Dès les premières pages, le lecteur pénètre dans une ambiance étrange, où ce qui a lieu est à la fois très ordinaire mais parfaitement déroutant. L’apparition de Clare dans l’hôpital, « folle » fantomatique pourtant très incarnée, le dialogue qu’elle provoque avec le narrateur, font du lecteur un témoin qui guette le moment où tout va basculer. Alors même que le narrateur affecté par la disparition de sa femme s’immerge dans des souvenirs que font ressurgir des images : un tableau, des photographies, la tension reste constante, tient en alerte.

 

Le roman alterne le récit du narrateur sur cette période de sa vie, le deuil, son amour pour sa femme, la région où ils se sont installés, ses relations aux enfants, aux petits-enfants, et les dialogues avec Clare dans la nuit de l’hôpital. Ils parlent de leur vie, de l’incommunicabilité des êtres au-delà des apparences. La question de la folie, de ce que ce mot recouvre, de ce qu’il porte comme violence dans la relégation infligée aux malades, est abordée avec profondeur et finesse. 

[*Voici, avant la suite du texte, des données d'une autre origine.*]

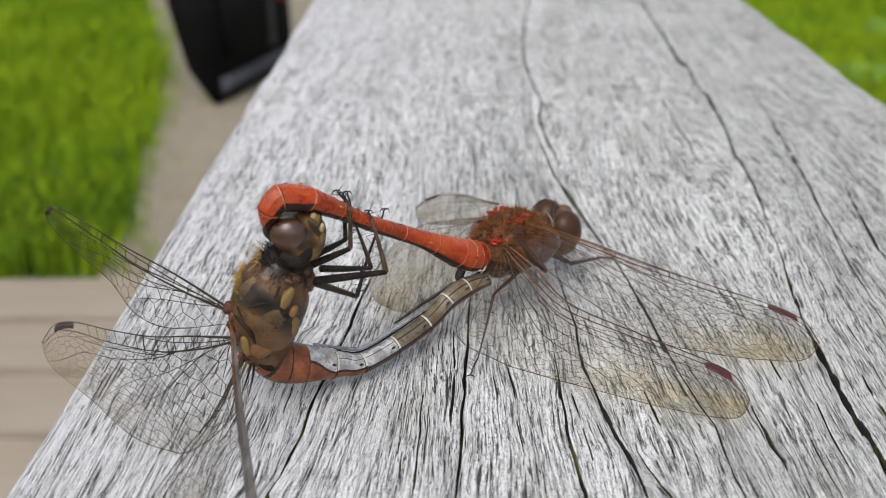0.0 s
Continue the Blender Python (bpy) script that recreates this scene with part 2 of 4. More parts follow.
def board_wood():
    n = Nodes("deck_wood")
    g = n.noise(n.coords(6, 160, 60), 1, 4, 0.6)
    big = n.noise(n.coords(1.5, 6, 3), 1, 3)
    oi = n.add("ShaderNodeObjectInfo").outputs["Random"]
    c = n.ramp(g, (0.3, (0.17, 0.135, 0.10)), (0.55, (0.27, 0.225, 0.175)), (0.75, (0.35, 0.30, 0.245)))
    c = n.mix(n.ramp(big, (0.4, 0.0), (0.7, 0.5)), c, (0.30, 0.27, 0.23))
    c = n.mix(n.math("MULTIPLY", oi, 0.4), c, (0.32, 0.265, 0.20))
    return n.finish(c, 0.85, n.bump(g, 0.002))


def leaf_mat(name, a, b, size=8.0):
    n = Nodes(name)
    ri = n.add("ShaderNodeNewGeometry").outputs["Random Per Island"]
    big = n.noise(n.coords(), size, 3)
    c = n.mix(ri, a, b)
    c = n.mix(n.ramp(big, (0.4, 0.0), (0.65, 0.6)), c, (b[0] * 1.5, b[1] * 1.25, b[2]))
    c = n.mix(n.ramp(n.noise(n.coords(), size * 1.7, 4, 0.6), (0.44, 0.22), (0.56, 0.0)), c, (a[0] * 0.45, a[1] * 0.55, a[2]))
    return n.finish(c, 0.75, Specular_IOR_Level=0.12)


def fabric(name, color, size=900):
    n = Nodes(name)
    wv = n.add("ShaderNodeTexWave", Vector=n.coords(size, size, size), Scale=1.0, Distortion=1.0).outputs["Fac"]
    ns = n.noise(n.coords(12, 12, 12), 1, 4)
    c = n.mix(n.ramp(ns, (0.3, 0.0), (0.7, 0.5)), color, tuple(min(1, v * 1.7 + 0.004) for v in color))
    return n.finish(c, 0.85, n.bump(wv, 0.0004, 0.4), Specular_IOR_Level=0.12)


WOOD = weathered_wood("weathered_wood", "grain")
POST_WOOD = weathered_wood("weathered_post")
DIRT = crack_dirt()
RED = chitin("red_skin", (0.27, 0.024, 0.007), (0.52, 0.085, 0.018), dark=(0.10, 0.019, 0.008), size=560, specks=0.35, rough=0.28, blotch=0.55)
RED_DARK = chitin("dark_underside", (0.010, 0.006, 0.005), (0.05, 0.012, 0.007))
RING = chitin("pale_joint", (0.40, 0.11, 0.045), (0.55, 0.26, 0.14), specks=0.1)
MALE_THORAX = chitin("russet_thorax", (0.19, 0.066, 0.018), (0.020, 0.008, 0.005), size=900, rough=0.5, specks=0.6, bump=0.0002, coat=0.05)
MALE_SIDE = chitin("dull_thorax_side", (0.045, 0.016, 0.009), (0.135, 0.062, 0.042), size=800, rough=0.36, specks=0.6, coat=0.4, bump=0.00015)
RUST = chitin("rust_skin", (0.26, 0.10, 0.030), (0.10, 0.034, 0.011), size=1200, rough=0.5)
HINGE_F = chitin("hinge_skin", (0.055, 0.016, 0.009), (0.09, 0.03, 0.014), size=1500, rough=0.45)
STRIPE = chitin("brown_stripe", (0.085, 0.030, 0.012), (0.035, 0.014, 0.008), size=700, blotch=0.6)
SCARLET = chitin("scarlet_wing_root", (0.36, 0.026, 0.010), (0.16, 0.012, 0.006), size=1300, rough=0.3, specks=0.5)
YELLOW = chitin("yellow_plate", (0.24, 0.155, 0.050), (0.15, 0.085, 0.028), size=600, specks=0.25)
OCHRE = chitin("ochre_plate", (0.23, 0.155, 0.050), (0.15, 0.090, 0.030), size=500, specks=0.12)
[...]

St Magaret’s Road est le nom de la rue où Clare a habité avec des compagnons énigmatiques que le narrateur rencontre. Clare va bouleverser sa vie d’une manière imprévisible qui vient clore le récit sans le fermer : un gouffre s’ouvre, sans réponse pour le dépasser, mais sur un choix qui reste à faire. 

 

Roman très visuel, St Margaret’s Road se déroule dans un clair obscur où la vérité est sans cesse à questionner. La langue est poétique et limpide, la narration poignante jusque dans les descriptions des instants minuscules de l’existence. On en sort bouleversé par les tragédies intimes qui se révèlent et aussitôt replongent dans ce qu’il faut dissimuler pour que la vie, encore un peu, soit possible.